Both the LAT and WP note that a senior intelligence officer previously stationed at Abu Ghraib testified in a military court that abuse was not condoned and that she was shocked by the photographs released in May. Other testimony indicated that intelligence staff had previously abused prisoners, however. The LAT buries an intriguing nugget at the end of the piece: According to the testifying intelligence officer (who the article had implied was someone who ascribed to the "bad apples" theory of Abu Ghraib), "Maj. Gen. Geoffrey Miller, who ran the Guantanamo Bay prison, changed the tone of operations when he and his staff visited Abu Ghraib and encouraged her to bring prison guards into the effort of collecting detainee information."

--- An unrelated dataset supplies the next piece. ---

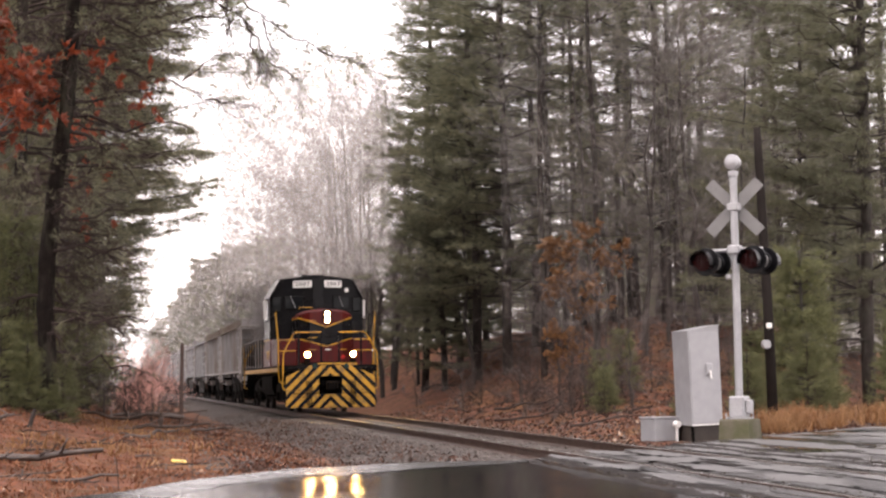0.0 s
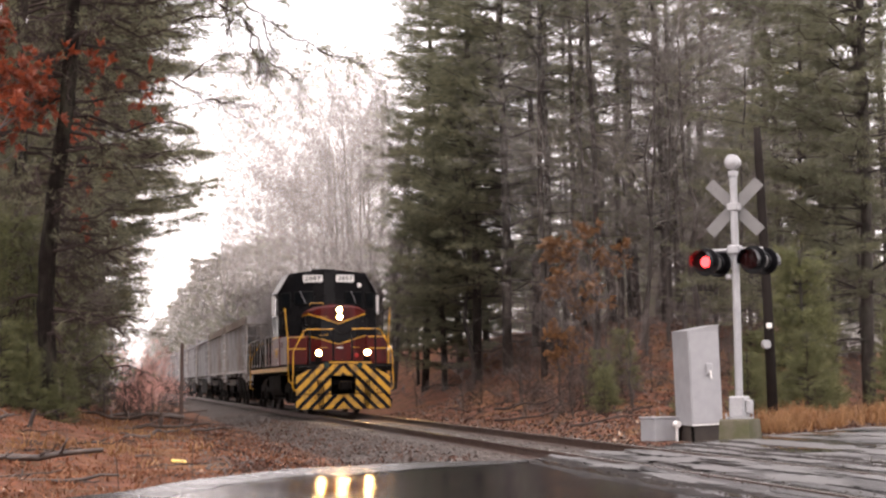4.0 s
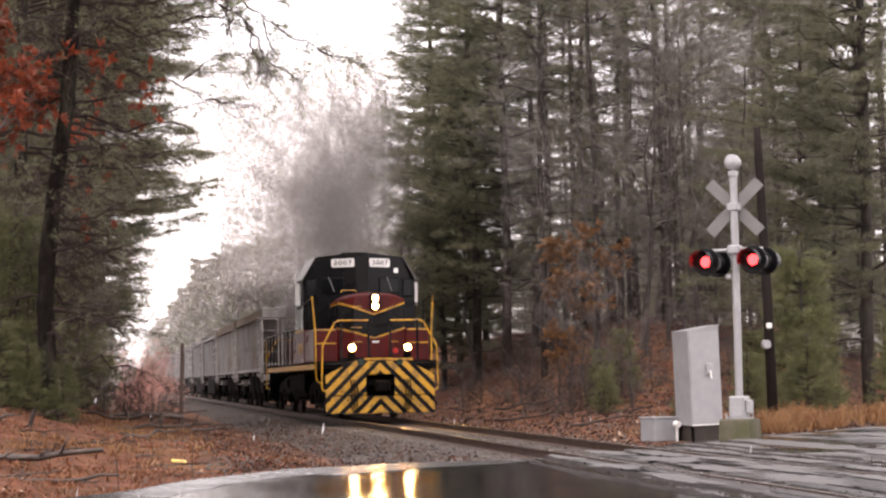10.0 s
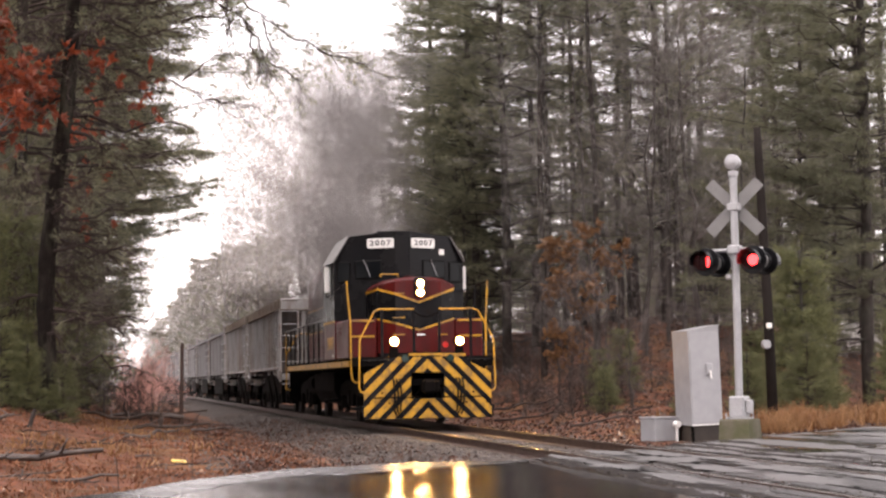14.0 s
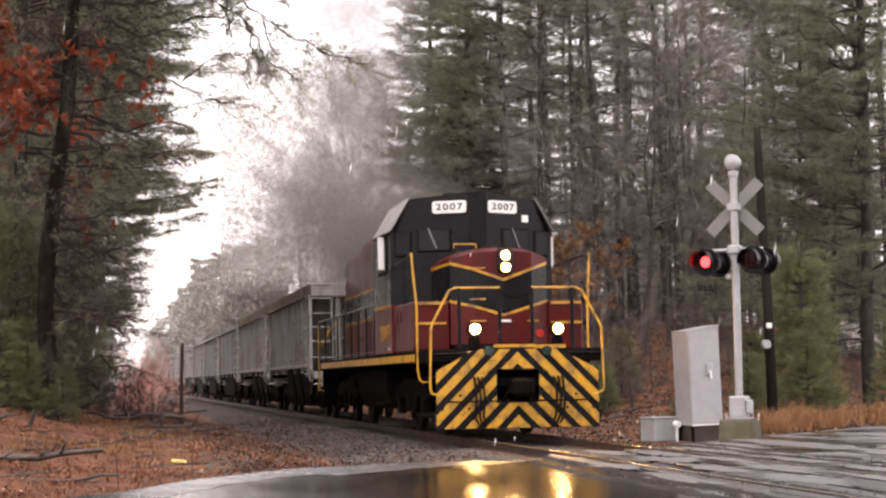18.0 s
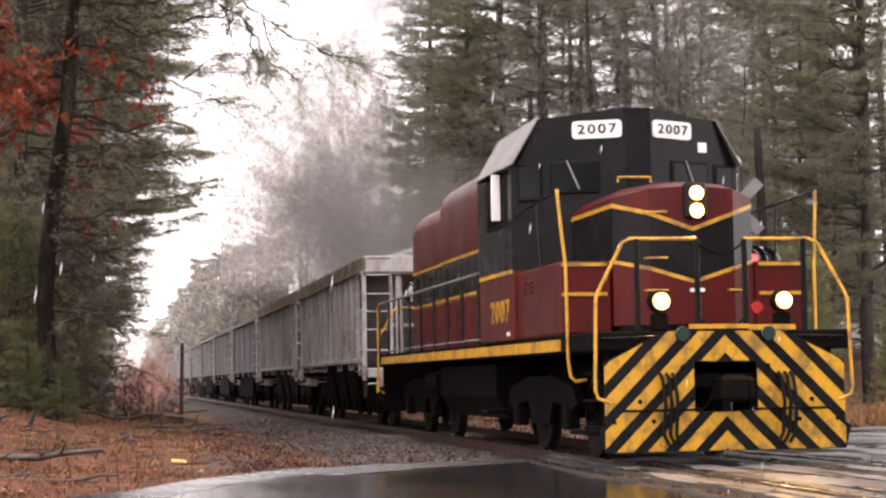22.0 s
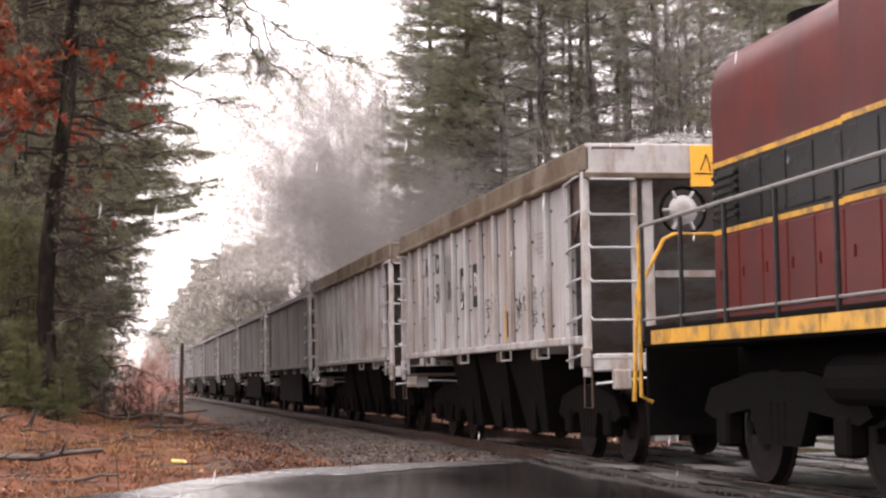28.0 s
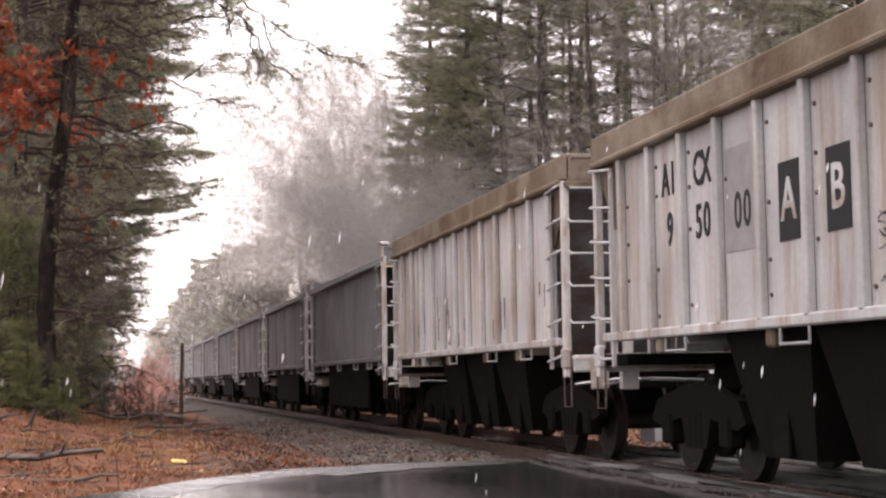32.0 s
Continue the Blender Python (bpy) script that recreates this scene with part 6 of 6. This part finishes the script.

The presidential candidates' swing state criss-cross continued yesterday, as John Kerry talked about energy independence, President Bush pushed for his new "flex time" plan, and John McCain condemned a group of Vietnam Veterans who just produced a TV ad accusing Kerry of lying about his service experience. Although McCain specifically requested it, the White House did not condemn the ad.
The price of oil skyrocketed even further yesterday when the Russian government declared that it was banning beleaguered oil behemoth Yukos, which is responsible for about 2 percent of the world's petroleum output, from using its bank accounts to operate. Like previous scares, Russia probably will not try to shut down production but once again scared the markets with its vague, ominous announcement.
In the WP, a front-page story reports that the State Department is planning to include placing information in U.S. passports starting next spring. These passports-of-the-future will have a digital photo woven into the cover, and face-recognition technology will be able to spot suspects with only a swipe through a scanner. One caveat, however: Nobody thinks they're going to work.